I was trying to see how some have implemented a hashtable.  I took a gather at 
dictobject.h/.c.  It seems that underneath it all it's a linked list and that 
is used in order to store the actual information (I'm looking at PyDictEntry.)

Am I correct in my assumption or is there more to this?  I'm still looking into 
how new entries are handled.  

Thanks


-- 
https://mail.python.org/mailman/listinfo/python-list


Re: How does a dictionary work exactly?

2015-07-16 Thread Skip Montanaro
 I was trying to see how some have implemented a hashtable.  I took a gather 
 at dictobject.h/.c.  It seems that underneath it all it's a linked list and 
 that is used in order to store the actual information (I'm looking at 
 PyDictEntry.)

 Am I correct in my assumption or is there more to this?  I'm still looking 
 into how new entries are handled.

The Python dictionary implementation has been pretty well optimized
over the years, so it might not be the most easy-to-read code. You
might actually try and latch onto a copy of dictobject.[ch] from a
very old version of Python (1.5-ish). That will have much less in the
way of speed tricks obfuscating the code.

Very generally (I'm writing with a lot of water under the bridge since
I last thought about this), a dictionary contains an array whose
length is typically a power of two (2**n). When considering a key for
insertion or lookup, a hash value is computed, and the last n bits of
the resulting value are used as an index into that array. Each element
of the array consists of a linked list of all the key/value pairs
whose keys hash to that value. Once you've identified an element in
the hash array, the linked list is traversed looking for the key.
There are three operations: get, set, delete. Each operation has one
of two actions to perform depending whether the key is found or not:

* get - if found, return the corresponding value, if not, raise KeyError
* set - if found, replace the old value with the new, if not, add a
new key/value pair to the list
* del if found, delete the key/value pair, if not, raise KeyError

The challenge is to come up with a reasonable size hash array and a
suitable hash function which balances the desire to not chew up all of
memory with the desire to have very short lists. In Python's case, I
believe that dictionaries with strings as keys (and the hash function
used for strings) have been optimized for how Python's runtime works.

Skip
-- 
https://mail.python.org/mailman/listinfo/python-list


Re: How does a dictionary work exactly?

2015-07-16 Thread Skip Montanaro
On Thu, Jul 16, 2015 at 1:36 PM, yoursurrogate...@gmail.com
yoursurrogate...@gmail.com wrote:
 If I understand correctly, lookup would not be a constant, yes?

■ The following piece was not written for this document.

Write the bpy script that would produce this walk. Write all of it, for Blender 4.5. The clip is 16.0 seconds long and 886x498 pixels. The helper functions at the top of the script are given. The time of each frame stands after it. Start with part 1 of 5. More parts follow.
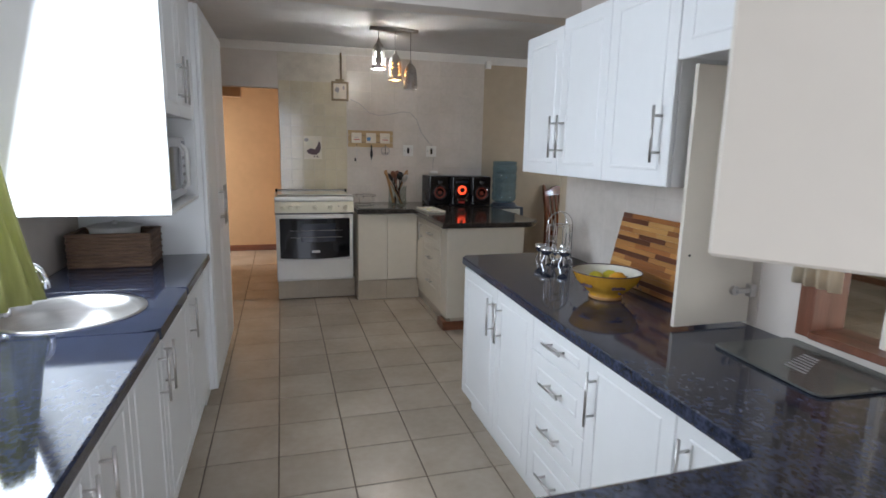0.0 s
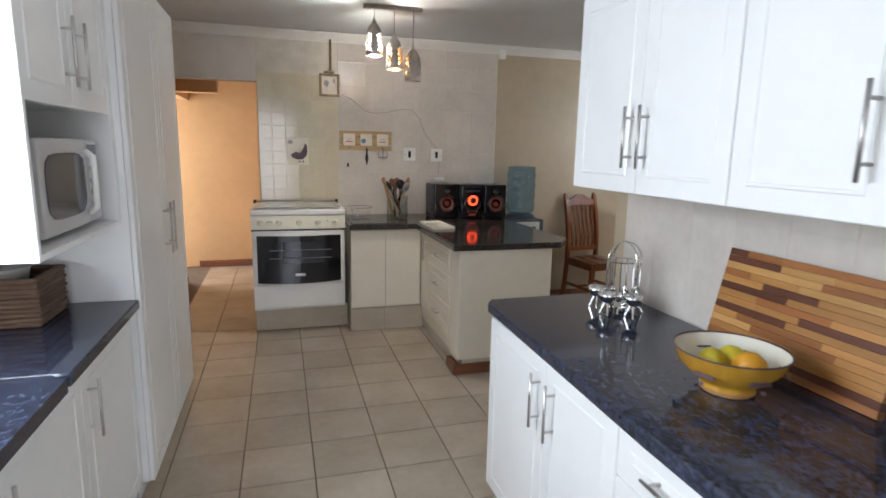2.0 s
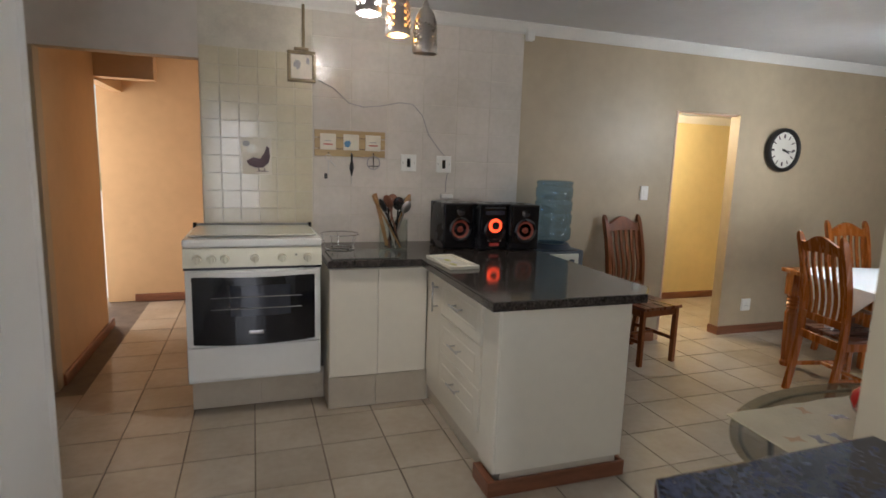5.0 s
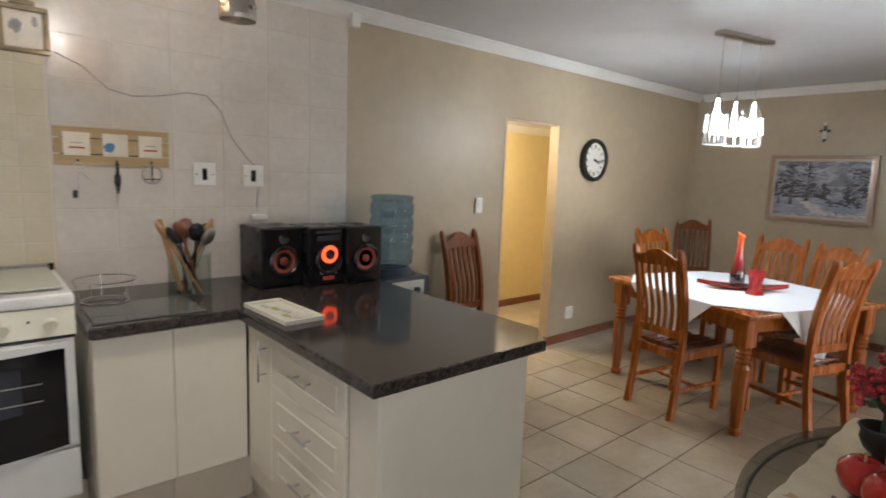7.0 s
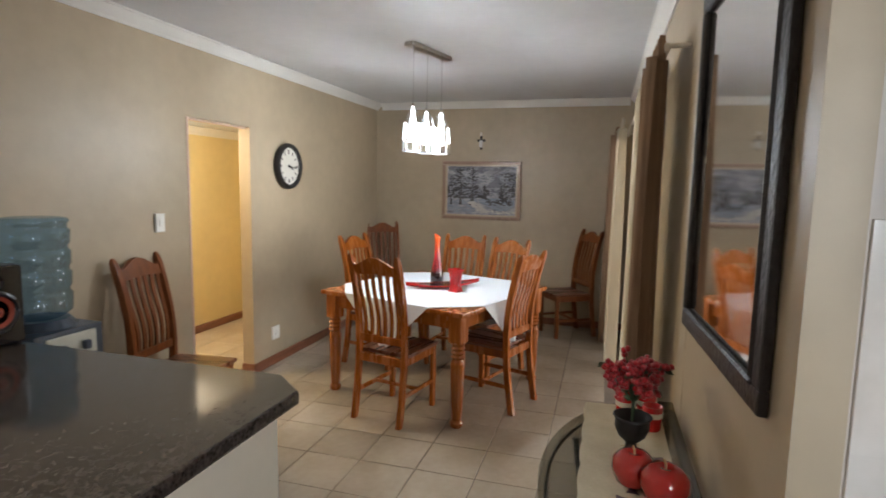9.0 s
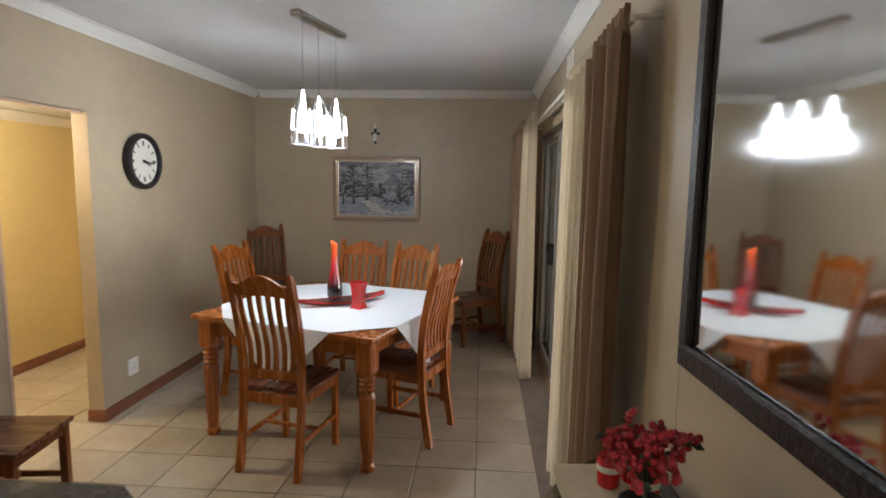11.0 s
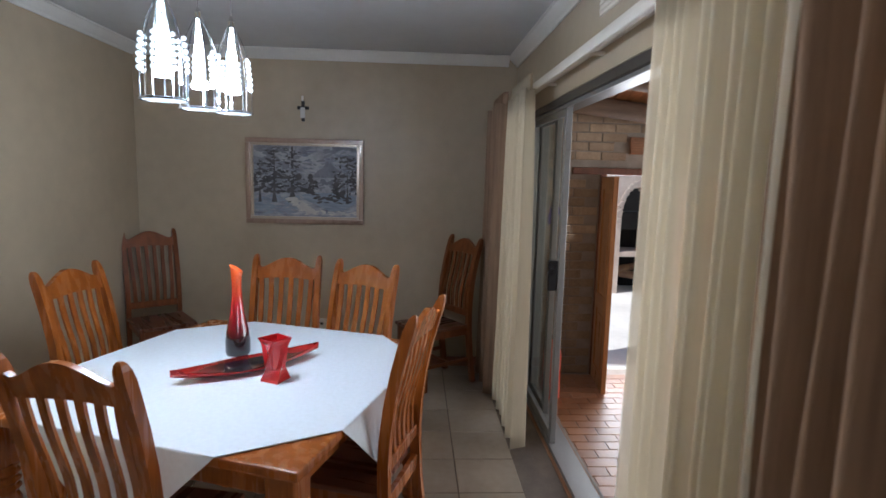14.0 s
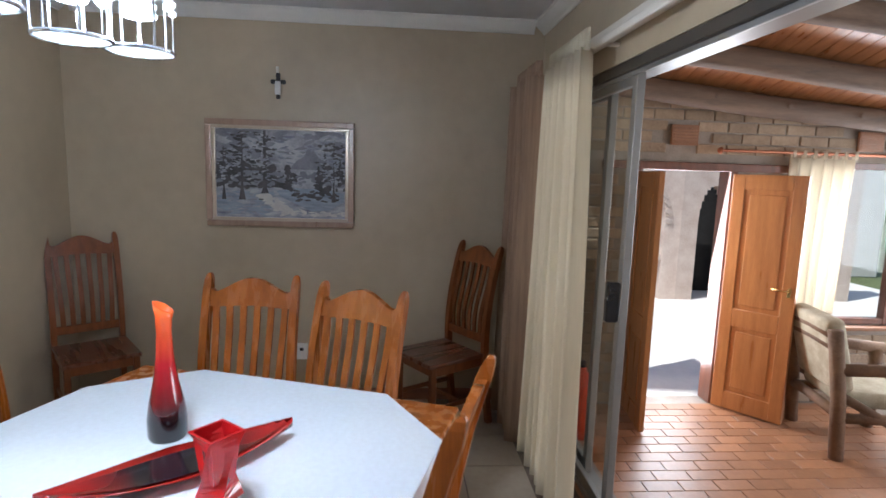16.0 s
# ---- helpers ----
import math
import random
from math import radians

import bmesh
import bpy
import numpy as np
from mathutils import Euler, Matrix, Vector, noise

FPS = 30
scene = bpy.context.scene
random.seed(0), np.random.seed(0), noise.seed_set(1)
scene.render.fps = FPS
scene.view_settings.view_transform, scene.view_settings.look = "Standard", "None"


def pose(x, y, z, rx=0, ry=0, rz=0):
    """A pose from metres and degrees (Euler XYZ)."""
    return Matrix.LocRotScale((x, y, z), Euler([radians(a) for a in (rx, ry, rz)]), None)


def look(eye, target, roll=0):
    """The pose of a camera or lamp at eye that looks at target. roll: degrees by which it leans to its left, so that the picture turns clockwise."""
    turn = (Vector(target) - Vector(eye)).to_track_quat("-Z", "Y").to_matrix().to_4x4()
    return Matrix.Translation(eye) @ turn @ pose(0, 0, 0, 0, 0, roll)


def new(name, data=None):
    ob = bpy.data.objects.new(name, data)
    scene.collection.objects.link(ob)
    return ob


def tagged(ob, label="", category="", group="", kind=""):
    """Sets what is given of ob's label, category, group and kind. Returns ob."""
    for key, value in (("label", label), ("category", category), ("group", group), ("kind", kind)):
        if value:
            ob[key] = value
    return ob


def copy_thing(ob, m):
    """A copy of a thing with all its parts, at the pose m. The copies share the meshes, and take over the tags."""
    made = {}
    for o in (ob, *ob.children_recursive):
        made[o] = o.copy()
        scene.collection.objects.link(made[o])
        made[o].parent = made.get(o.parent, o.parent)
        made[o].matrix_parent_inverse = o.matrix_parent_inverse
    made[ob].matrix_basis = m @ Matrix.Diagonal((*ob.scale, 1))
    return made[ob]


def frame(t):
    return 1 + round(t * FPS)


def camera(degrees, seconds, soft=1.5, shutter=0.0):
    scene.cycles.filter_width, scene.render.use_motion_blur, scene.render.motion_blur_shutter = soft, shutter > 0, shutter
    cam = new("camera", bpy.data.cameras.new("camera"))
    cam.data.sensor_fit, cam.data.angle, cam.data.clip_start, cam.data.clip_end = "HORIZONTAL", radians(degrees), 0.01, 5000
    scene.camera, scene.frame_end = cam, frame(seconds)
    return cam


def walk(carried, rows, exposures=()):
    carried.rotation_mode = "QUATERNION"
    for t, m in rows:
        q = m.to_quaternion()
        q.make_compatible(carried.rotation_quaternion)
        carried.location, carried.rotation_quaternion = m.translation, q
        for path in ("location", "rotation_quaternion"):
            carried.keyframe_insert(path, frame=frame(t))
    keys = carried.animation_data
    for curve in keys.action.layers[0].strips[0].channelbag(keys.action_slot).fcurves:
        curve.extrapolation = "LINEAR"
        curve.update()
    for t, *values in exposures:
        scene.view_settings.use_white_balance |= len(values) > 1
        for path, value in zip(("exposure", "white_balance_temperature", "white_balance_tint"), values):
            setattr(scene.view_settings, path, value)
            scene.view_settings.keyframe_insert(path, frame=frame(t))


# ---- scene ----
cam = camera(77.4, 16.0, soft=1.6, shutter=0.5)
PATH = [
    (0, (-0.103, 0.198, 1.498), (0.449, 2.086, 1.138), 1.2),
    (0.5, (-0.061, 0.386, 1.513), (0.494, 2.273, 1.15), 0.9),
    (1, (0.008, 0.617, 1.511), (0.566, 2.504, 1.154), 1.2),
    (1.5, (0.051, 0.817, 1.501), (0.604, 2.706, 1.146), 1.1),
    (2, (0.059, 1.042, 1.51), (0.615, 2.93, 1.156), 1.1),
    (2.5, (0.082, 1.248, 1.5), (0.637, 3.137, 1.151), 1.1),
    (3, (0.123, 1.473, 1.522), (0.68, 3.362, 1.174), 1.1),
    (3.2, (0.112, 1.568, 1.498), (0.682, 3.455, 1.163), 1.6),
    (5.3, (0.219, 2.506, 1.467), (0.899, 4.362, 1.161), 1.9),
    (5.5, (0.238, 2.602, 1.493), (0.971, 4.437, 1.181), 2.0),
    (6, (0.252, 2.756, 1.497), (1.217, 4.482, 1.197), 2.0),
    (6.5, (0.242, 2.961, 1.491), (1.397, 4.57, 1.215), 1.8),
    (7, (0.27, 3.129, 1.514), (1.567, 4.627, 1.24), 2.1),
    (7.5, (0.274, 3.278, 1.523), (1.787, 4.56, 1.259), 2.1),
    (8, (0.36, 3.419, 1.523), (2.061, 4.441, 1.273), 1.9),
    (8.5, (0.419, 3.481, 1.514), (2.251, 4.252, 1.287), 1.3),
    (9, (0.435, 3.514, 1.541), (2.344, 4.066, 1.311), 1.1),
    (9.5, (0.473, 3.568, 1.539), (2.419, 3.974, 1.318), 0.9),
    (10, (0.616, 3.64, 1.534), (2.578, 3.957, 1.308), 0.7),
    (10.2, (0.672, 3.68, 1.539), (2.64, 3.953, 1.31), 0.7),
    (12.3, (1.48, 3.877, 1.576), (3.465, 3.852, 1.329), 1.1),
    (12.5, (1.579, 3.916, 1.57), (3.563, 3.859, 1.323), 1.1),
    (13, (1.83, 3.938, 1.565), (3.813, 3.855, 1.316), 1.3),
    (13.5, (2.02, 3.947, 1.555), (4.002, 3.857, 1.301), 1.5),
    (14, (2.241, 4.008, 1.555), (4.221, 3.906, 1.293), 1.4),
    (14.5, (2.435, 4.049, 1.552), (4.414, 3.926, 1.29), 1.6),
    (15, (2.69, 4.06, 1.556), (4.667, 3.919, 1.286), 1.7),
    (15.5, (2.874, 4.073, 1.535), (4.85, 3.926, 1.262), 1.7),
    (16, (3.072, 4.125, 1.535), (5.046, 3.966, 1.257), 1.8),
]
EXPOSURE = [(t, e, k, 11) for t, e, k in ((0, -0.35, 6050), (1.5, -0.05, 6200), (3.0, 0.22, 6350), (5.5, -0.25, 6350), (7.5, 0.18, 6400), (9.5, 0.18, 6450), (12.5, -0.40, 6100), (14.0, -0.30, 5600), (16.0, 0.0, 5600))]
walk(cam, [(t, look(eye, target, roll)) for t, eye, target, roll in PATH], EXPOSURE)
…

On the contrary, that's what you desire, nearly constant time
execution. To the greatest extent possible, you want the linked lists
to be of length zero or one. Part of the magic is in figuring out good
places to expand the size of the hash array. You don't want it to grow
too big, but you still want most linked lists to be very short. The
resize operation isn't done too often because it itself is expensive.
I believe Python dicts start out with an overly large initial hash
array (again, dredging up old memories of threads on python-dev) as an
optimization to avoid lots of early resize operations.

Skip
-- 
https://mail.python.org/mailman/listinfo/python-list